The AskPhilosophers logo.

Logic

Why are the laws of logic considered to be truth preserving? I would have trouble accepting any theory that says these are mere conventions of men since they all seem to have a universal application and do describe realtiy as we know it. Did God make these laws like other grand laws of the universe or did they just appear or create themselves?
Accepted:
August 22, 2009

Comments

Peter Smith
August 30, 2009 (changed August 30, 2009) Permalink

A logically valid inference is one that is necessarily truth-preserving. That's pretty much a matter of definition. We just wouldn't count an inference as logically valid if it didn't meet that condition. (In other words, necessarily preserving truth is a necessary condition for an inference to count as valid. Perhaps it is sufficient too; or perhaps rather more is needed for a genuinely valid inference: e.g. some relation of relevance between the premisses and conclusion. But we needn't worry about that. For present purposes it is enough that it is agreed on all sides that to count as valid an inference must at least be truth-preserving.)

Now, the "laws of logic" are general principles specifying which types of inference are indeed logically valid. So again, it is pretty much a matter of definition that instances of the laws of logic have to be truth-preserving. That's what it takes for a law to be a law of logic.

It isn't as if we can first identify a class of principles as laws of logic and then wonder "why are they considered to be truth-preserving?". It is the other way about: it is only the principles of inference that are necessarily truth-preserving which are counted as laws of logic in the first place.

Still, an interesting issue remains (and perhaps this is what the original question was after). Suppose we are given a rule of inference which is in fact necessarily truth-preserving, so a candidate law of logic. We can ask why the rule necessarily preserves truth.

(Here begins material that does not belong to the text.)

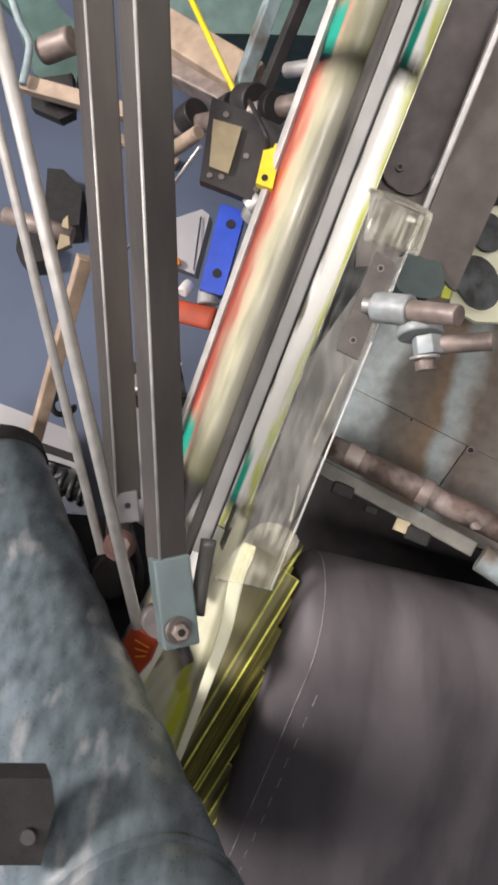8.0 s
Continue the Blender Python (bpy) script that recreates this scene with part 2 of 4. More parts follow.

Here's a sketch of one answer. Take the very simplest case. Consider the principle that from A and B we can infer A (where 'A' and 'B' stand in for propositions). This is plainly a necessarily truth-preserving principle and a logical law, for if a proposition of the form A and B is true, then of course A in particular has to be true. But why is that so? Surely, the rule works because of what 'and' means. But equally we might say that what 'and' means is fixed by, among other things, the fact that we take inference from A and B to A is to be absolutely compelling and watertight. The meaning of the logical word "and" and the rule of inference for using it are tied together.

If something starting along those lines is right, then the principle that from A and B we can infer A isn't so much a "grand law of the universe" as an articulation of the structure of the conceptual framework in which we talk and think about the universe. Similarly for other logical laws.